Turning off the B3147 by the small sign to Wolfeton House instead of the grand drive you might expect, you find yourself on a farm track across the water meadows. Keep going, because just when you are sure that it is a wild goose chase, you'll find the parking area.
Then as soon as you get your first sight of the house you realise that you have found somewhere rather special and that the risk to your car's suspension was worth it.
Ahead of you are two fourteenth century round towers flanking a Tudor Gatehouse dated 1534. Going through the gateway you come to what is almost a separate building connected only by a single story covered passage. This is a building of two halves.

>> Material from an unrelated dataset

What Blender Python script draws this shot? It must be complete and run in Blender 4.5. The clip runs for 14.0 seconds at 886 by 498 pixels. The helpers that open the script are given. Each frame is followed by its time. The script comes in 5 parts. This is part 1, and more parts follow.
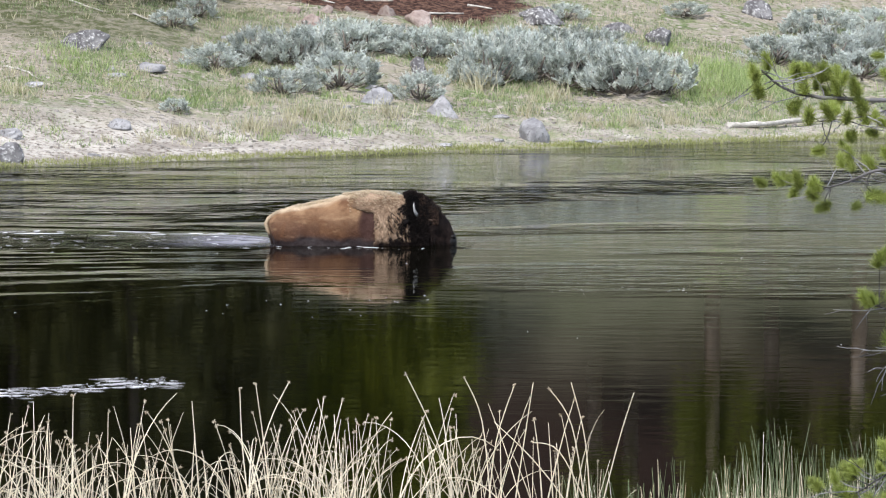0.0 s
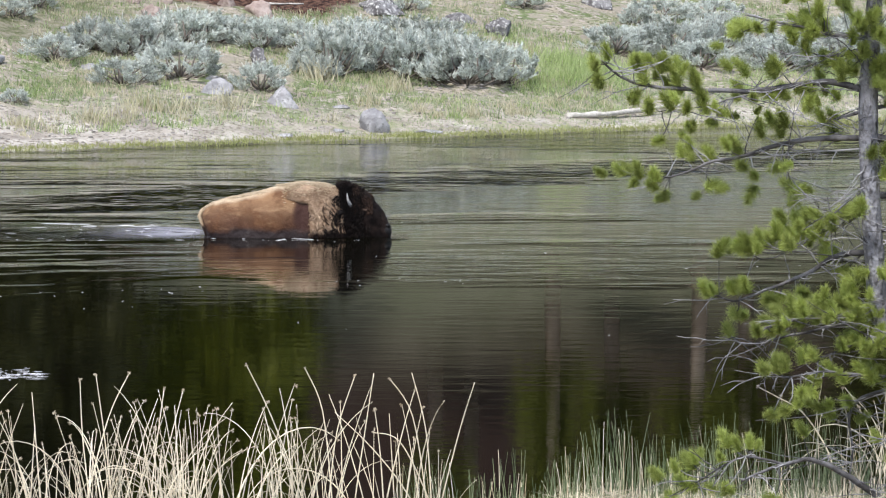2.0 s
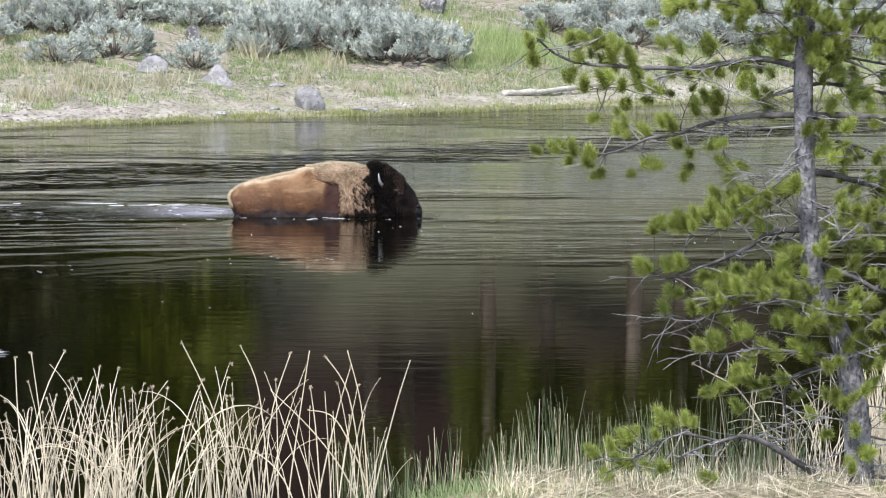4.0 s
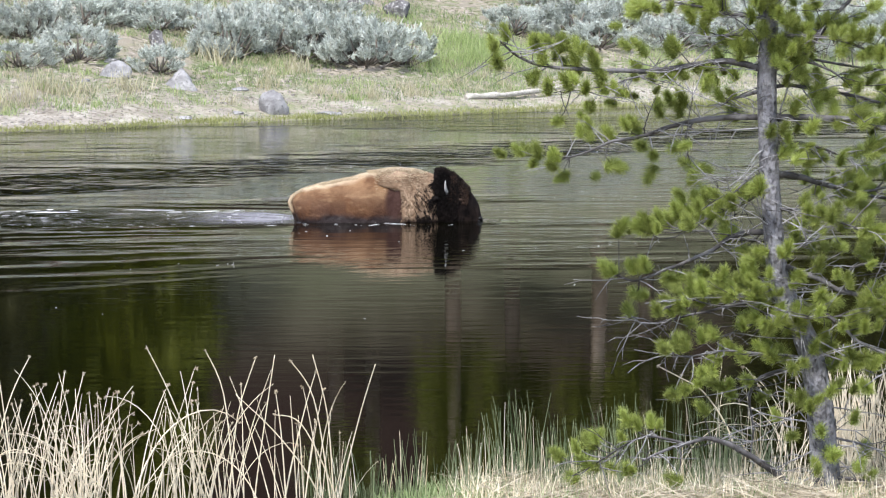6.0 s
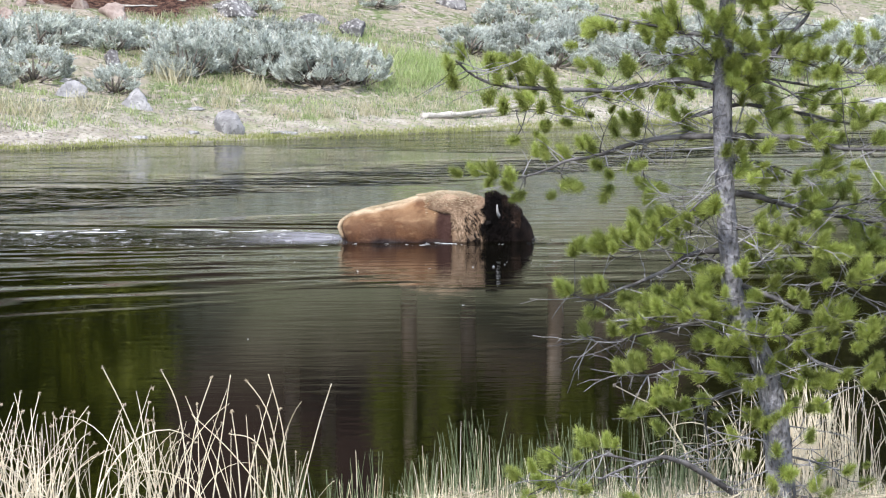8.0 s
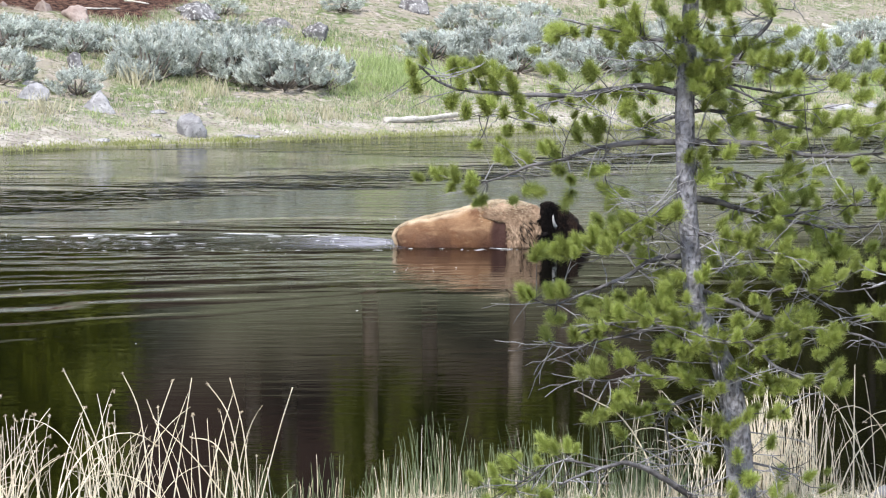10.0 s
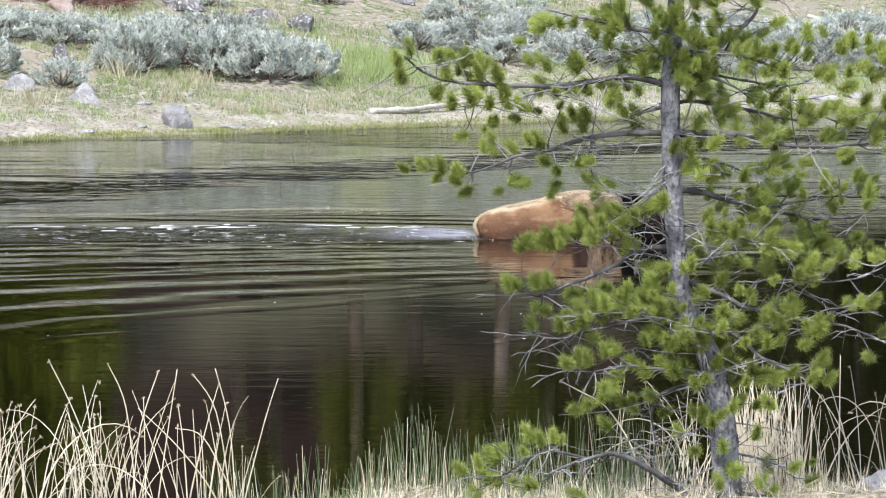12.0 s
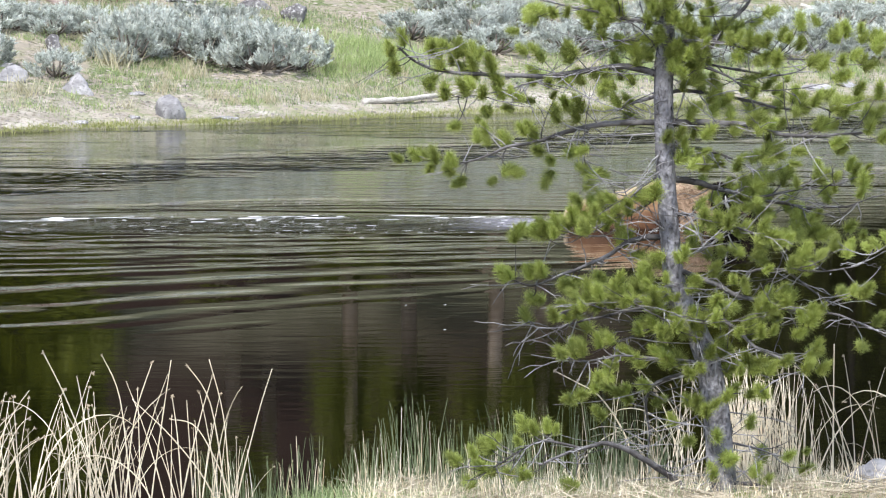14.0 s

The nearer part is roughly contemporary with the gatehouse and was built by Thomas Trenchard who owned the property between 1495 and 1550. His great-grandson Sir George Trenchard, who owned the property between 1557 and 1630, rebuilt the Elizabethan western end of this house, together with an Entrance Front, a Service Wing and a Chapel.
In the 18th century the Trenchards moved to a newer house in Lytchett Matravers, and eventually sold Wolfeton in 1807. Most of Sir Thomas's house was demolished soon after, leaving just the buildings we see today.
The property changed hands several times and was eventually divided up into flats. The current owners Captain Thimbleby, who is distantly related to the Trenchards, and his wife took over the property in the 1973, and have lovingly restored it.
The gatehouse is let as a holiday home through the Landmark Trust and, apart from a small room on the ground floor which now serves as a tiny Chapel, it is not open to the public.
The rest of the house is open to the public, and the inside of the building, which you are not allowed to photograph, is every bit as charming as the exterior. It's a nice size as well; the sort of place you could imagine living in.
For opening times, admission prices, etc. please see the Historic Houses Association site detailed below.
Incidentally, just to confuse matters, the guidebook refers to Wolfeton as Wolveton throughout. The Landmark Trust also prefers this spelling.